3). hdfs-site.xml Hdfs-site.xml

(Optional)
<property>
    <name>dfs.replication</name> 
    <value>1</value>
</property>

<property>
    <name>dfs.namenode.secondary.http-address</name> 
    <value>address:50090</value>
</property>

replication is a way by which fault tolerance and recovery is built into Hadoop,default value is 3.

4). mapred-site.xml There is no mapred-site.xml exists under /etc/hadoop. copy or modifh the existing file mapred-site.xml.template to mapred-site.xml

cp mapred-site.xml.template mapred-site.xml

<property>
    <name>mapreduce.framework.name</name>
    <value>yarn</value>
</property>

The “mapreduce.framework.name” specified the resource manager or the recource negotiator that Mapreduce framework is going to use, available value can be local, classic and yarn).
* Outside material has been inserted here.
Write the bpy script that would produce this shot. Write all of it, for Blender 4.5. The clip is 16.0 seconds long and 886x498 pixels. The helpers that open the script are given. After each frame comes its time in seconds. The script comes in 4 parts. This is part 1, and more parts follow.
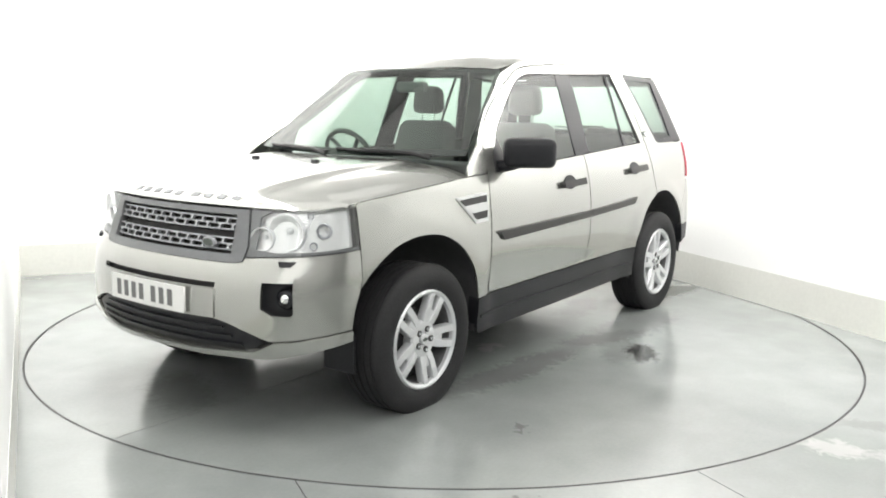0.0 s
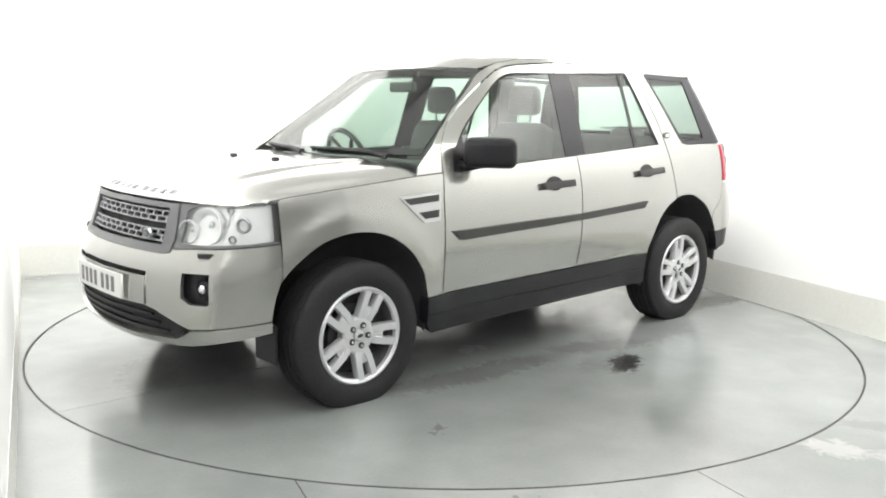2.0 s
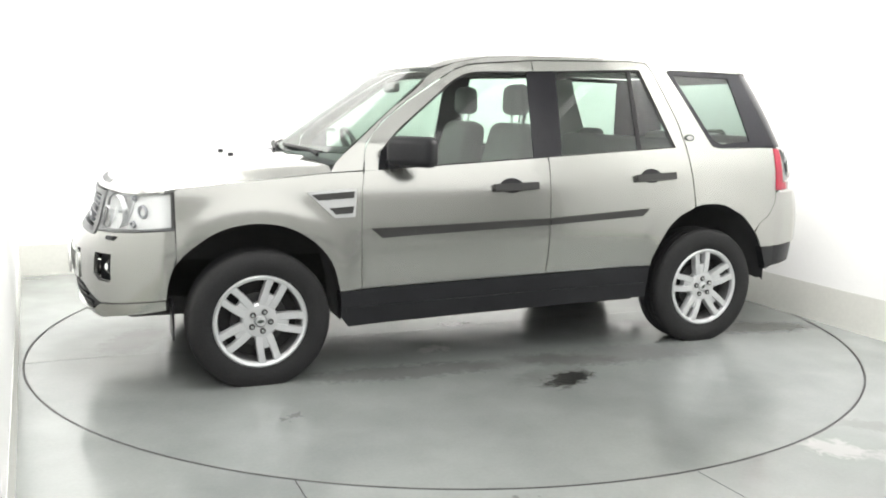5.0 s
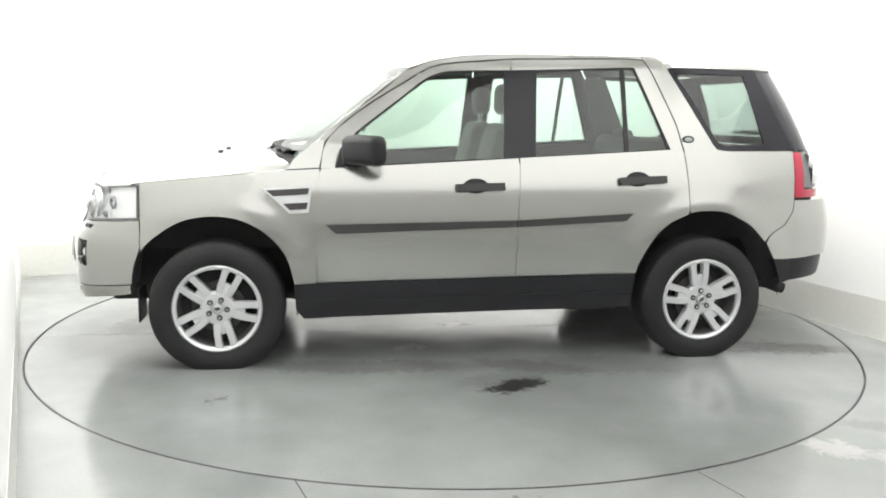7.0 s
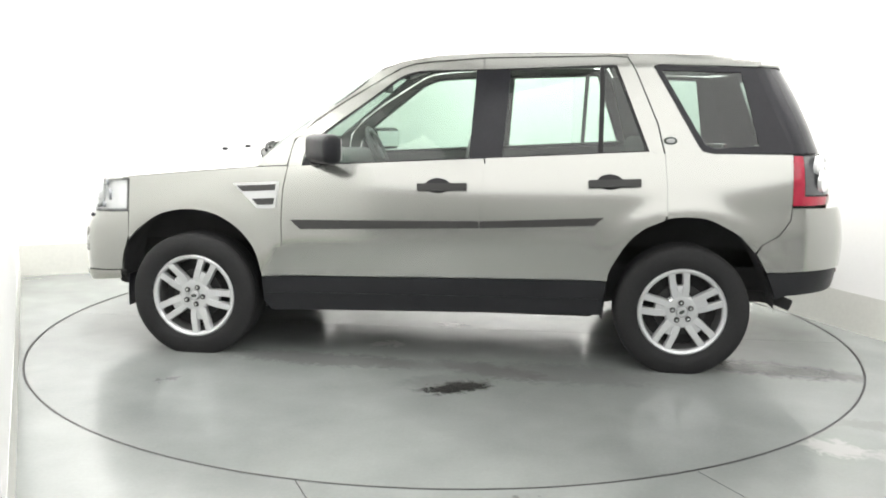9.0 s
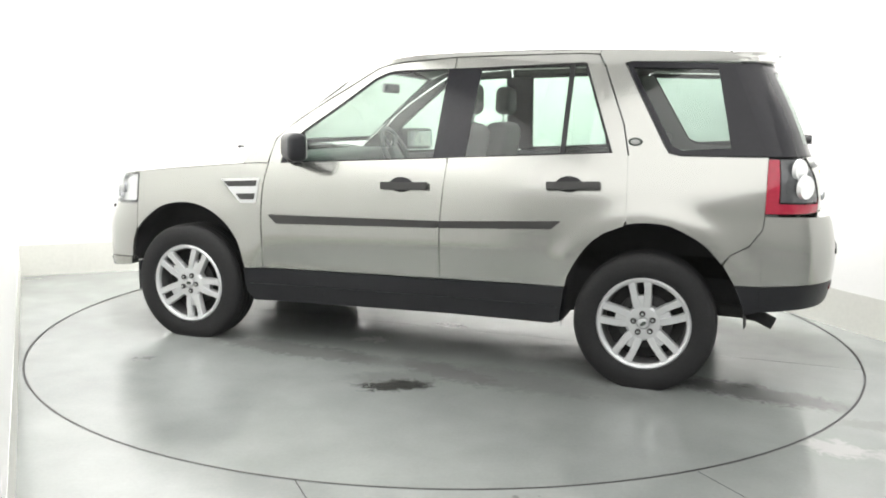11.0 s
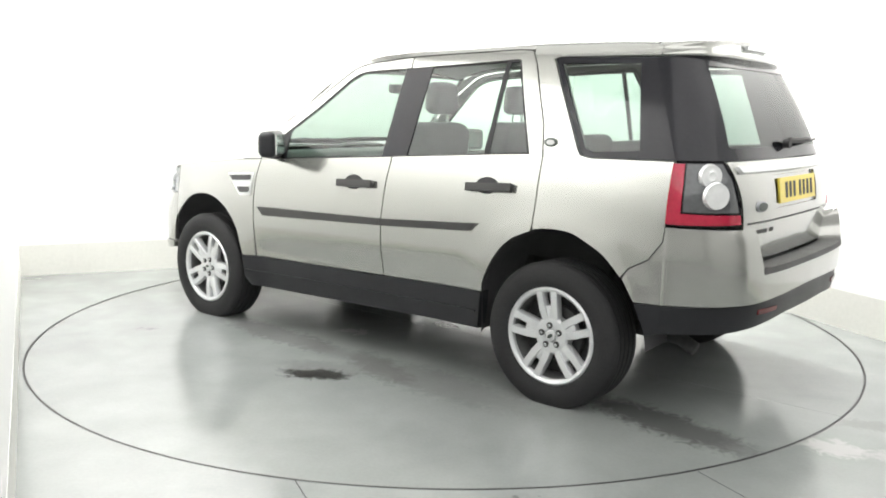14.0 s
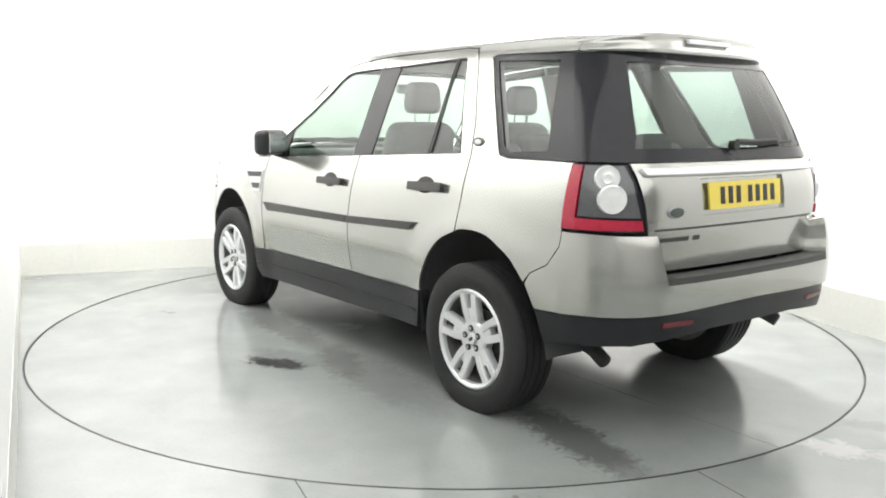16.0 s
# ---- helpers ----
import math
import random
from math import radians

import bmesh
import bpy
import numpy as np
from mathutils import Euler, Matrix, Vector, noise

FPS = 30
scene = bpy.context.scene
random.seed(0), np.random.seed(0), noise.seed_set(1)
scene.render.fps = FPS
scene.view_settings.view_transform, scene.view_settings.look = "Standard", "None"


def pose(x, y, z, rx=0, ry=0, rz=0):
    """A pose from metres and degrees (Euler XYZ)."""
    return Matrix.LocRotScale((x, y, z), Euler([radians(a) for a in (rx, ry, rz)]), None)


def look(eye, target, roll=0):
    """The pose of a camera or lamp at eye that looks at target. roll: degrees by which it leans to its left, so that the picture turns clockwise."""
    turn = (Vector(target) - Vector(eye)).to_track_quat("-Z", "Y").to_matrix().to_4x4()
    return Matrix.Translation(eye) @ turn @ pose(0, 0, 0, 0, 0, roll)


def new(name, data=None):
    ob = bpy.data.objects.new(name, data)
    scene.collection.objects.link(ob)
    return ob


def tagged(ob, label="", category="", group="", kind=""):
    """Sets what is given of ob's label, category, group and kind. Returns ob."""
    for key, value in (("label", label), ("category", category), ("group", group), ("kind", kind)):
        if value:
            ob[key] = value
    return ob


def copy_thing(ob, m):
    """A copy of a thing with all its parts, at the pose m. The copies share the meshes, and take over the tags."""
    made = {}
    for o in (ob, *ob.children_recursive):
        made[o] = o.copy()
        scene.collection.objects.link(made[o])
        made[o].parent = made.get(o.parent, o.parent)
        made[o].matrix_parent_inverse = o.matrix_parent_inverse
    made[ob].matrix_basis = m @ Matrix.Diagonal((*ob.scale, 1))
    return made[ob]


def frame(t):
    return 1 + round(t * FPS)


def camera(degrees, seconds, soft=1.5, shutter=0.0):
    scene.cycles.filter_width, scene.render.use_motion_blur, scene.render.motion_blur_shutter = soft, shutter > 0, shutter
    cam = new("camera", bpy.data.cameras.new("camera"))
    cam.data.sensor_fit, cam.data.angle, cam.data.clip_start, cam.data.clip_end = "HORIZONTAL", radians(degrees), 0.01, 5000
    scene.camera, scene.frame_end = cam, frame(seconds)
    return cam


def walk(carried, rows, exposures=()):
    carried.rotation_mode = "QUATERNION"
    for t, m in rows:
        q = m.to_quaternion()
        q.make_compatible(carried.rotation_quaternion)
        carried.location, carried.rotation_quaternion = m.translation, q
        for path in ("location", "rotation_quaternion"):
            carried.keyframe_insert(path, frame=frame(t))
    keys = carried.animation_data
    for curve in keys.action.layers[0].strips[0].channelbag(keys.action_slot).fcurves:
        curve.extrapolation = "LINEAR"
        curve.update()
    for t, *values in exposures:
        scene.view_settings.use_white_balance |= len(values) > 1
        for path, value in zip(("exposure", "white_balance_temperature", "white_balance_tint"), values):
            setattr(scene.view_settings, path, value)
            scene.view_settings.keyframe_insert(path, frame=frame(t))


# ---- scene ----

# ================= camera (stands still on a tripod) =================
cam = camera(55.18, 16.0, soft=1.9)
EYE = (0.0, -5.3785, 1.3623)
AIM = (-0.01488, -0.4434, 0.5599)
walk(cam, [(0.0, look(EYE, AIM, 0.8615)), (16.0, look(EYE, AIM, 0.8615))])
scene.view_settings.exposure = 0.2

# ================= light =================
world = bpy.data.worlds.new("world")
scene.world = world
world.use_nodes = True
world.node_tree.nodes["Background"].inputs[0].default_value = (0.9, 0.95, 1.0, 1)
world.node_tree.nodes["Background"].inputs[1].default_value = 0.15

BOOTH = radians(23.5)          # the booth stands turned against the camera
E1 = Vector((math.cos(BOOTH), math.sin(BOOTH), 0))
E2 = Vector((-math.sin(BOOTH), math.cos(BOOTH), 0))


def booth(a, b, z=0.0):
    return E1 * a + E2 * b + Vector((0, 0, z))


def area(name, at, aim, sx, sy, watts, colour=(1.0, 0.99, 0.97)):
    data = bpy.data.lights.new(name, "AREA")
    data.shape, data.size, data.size_y, data.energy, data.color = "RECTANGLE", sx, sy, watts, colour
    ob = new(name, data)
    ob.matrix_world = look(at, aim)
    return ob


# unseen overhead box, kept dim as fill for bonnet and roof
area("soft_box", booth(0, -0.5, 3.62), booth(0, -0.49, 0), 2.4, 3.5, 17)
# unseen strip lamps, added so that the walls come out bright white
for side_at, side_aim, watts in (((-1.65, 0.0), (-2.6, 0.0), 114), ((0.0, 1.65), (0.0, 2.6), 80), ((1.6, 0.0), (2.4, 0.0), 185)):
    area("wall_wash_lamp", booth(*side_at, 3.45), booth(*side_aim, 0.3), 4.4, 0.4, watts)
# fill light added behind the camera to brighten the car's flanks
area("hall_fill", booth(-1.0, -6.2, 3.65), booth(-1.0, -6.19, 0), 9.8, 6.8, 330)


# ================= materials =================
def mat(name, base, rough=0.5, metal=0.0, coat=0.0, var=0.06, scale=6.0, bump=0.0, fine=60.0, rvar=0.08, spec=0.5, emit=None):
    """A principled material with variation at two scales, on object coordinates."""
    m = bpy.data.materials.new(name)
    m.use_nodes = True
    nt = m.node_tree
    b = nt.nodes["Principled BSDF"]
    b.inputs["Metallic"].default_value = metal
    b.inputs["Coat Weight"].default_value = coat
    b.inputs["Coat Roughness"].default_value = 0.03
    b.inputs["Specular IOR Level"].default_value = spec
    tc = nt.nodes.new("ShaderNodeTexCoord")
    n1 = nt.nodes.new("ShaderNodeTexNoise")
    n1.inputs["Scale"].default_value, n1.inputs["Detail"].default_value = scale, 5
    n2 = nt.nodes.new("ShaderNodeTexNoise")
    n2.inputs["Scale"].default_value, n2.inputs["Detail"].default_value = fine, 3
    for n in (n1, n2):
        nt.links.new(tc.outputs["Object"], n.inputs["Vector"])
    add = nt.nodes.new("ShaderNodeMath")
    add.operation = "ADD"
    nt.links.new(n1.outputs["Fac"], add.inputs[0])
    nt.links.new(n2.outputs["Fac"], add.inputs[1])
    ramp = nt.nodes.new("ShaderNodeMapRange")
    ramp.inputs["From Min"].default_value, ramp.inputs["From Max"].default_value = 0.6, 1.4
    nt.links.new(add.outputs[0], ramp.inputs["Value"])
    mix = nt.nodes.new("ShaderNodeMix")
    mix.data_type = "RGBA"
    mix.inputs["A"].default_value = (*[c * (1 - var) for c in base], 1)
    mix.inputs["B"].default_value = (*[min(1, c * (1 + var)) for c in base], 1)
    nt.links.new(ramp.outputs["Result"], mix.inputs["Factor"])
    nt.links.new(mix.outputs["Result"], b.inputs["Base Color"])
    rr = nt.nodes.new("ShaderNodeMapRange")
    rr.inputs["To Min"].default_value, rr.inputs["To Max"].default_value = max(0.02, rough - rvar), min(1, rough + rvar)
    nt.links.new(n1.outputs["Fac"], rr.inputs["Value"])
    nt.links.new(rr.outputs["Result"], b.inputs["Roughness"])
    if bump:
        bn = nt.nodes.new("ShaderNodeBump")
        bn.inputs["Strength"].default_value, bn.inputs["Distance"].default_value = bump, 0.004
        nt.links.new(n2.outputs["Fac"], bn.inputs["Height"])
        nt.links.new(bn.outputs["Normal"], b.inputs["Normal"])
    if emit:
        b.inputs["Emission Color"].default_value, b.inputs["Emission Strength"].default_value = (*emit[:3], 1), emit[3]
    return m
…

What is the difference? Check below.

classic: Mapreduce version 1
local: running Mapreduce locally
yarn: MapReduce version 2

5). yarn-site.xml

<property>
  <name>yarn.resourcemanager.hostname</name>
  <value>address</value>
</property>
<property>
  <name>yarn.nodemanager.aux-services</name>
  <value>mapreduce_shuffle</value>
</property>

The basic Configuration is done here. I am going to explore more configuration and detail in the later blog.

6). Slave Nodes

Add all the NameNode address under slaves file.

6). Format NameNode

Before start, the first thing is format the name node. The name node is the master node in cluster, it keeps track of all the other nodes on which processes run below command:

bin/hdfs namenode –format (make sure there is no error)

7). Start Hadoop

sbin/start-dfs.sh (Start NameNode and DataNode)
sbin/start-yarn.sh (Start ResourceManager and NodeManager)

8). How to check whether the Hadoop is running

Open browser, input address:50070, and then you will see the hadoop page.

4 Example of How to design the Cluster

hadoop1 hadoop2 hadoop3

namenode resourcemanager secondaryname

datanode datanode datanode (Storage) Hard Drive

nodemanager nodemanager nodemanager(Analysis)Resource

historyserver(light)

ResourceManager and NameNode take a lot of on resource. So It better assign to different machine. using above simple table as the reference.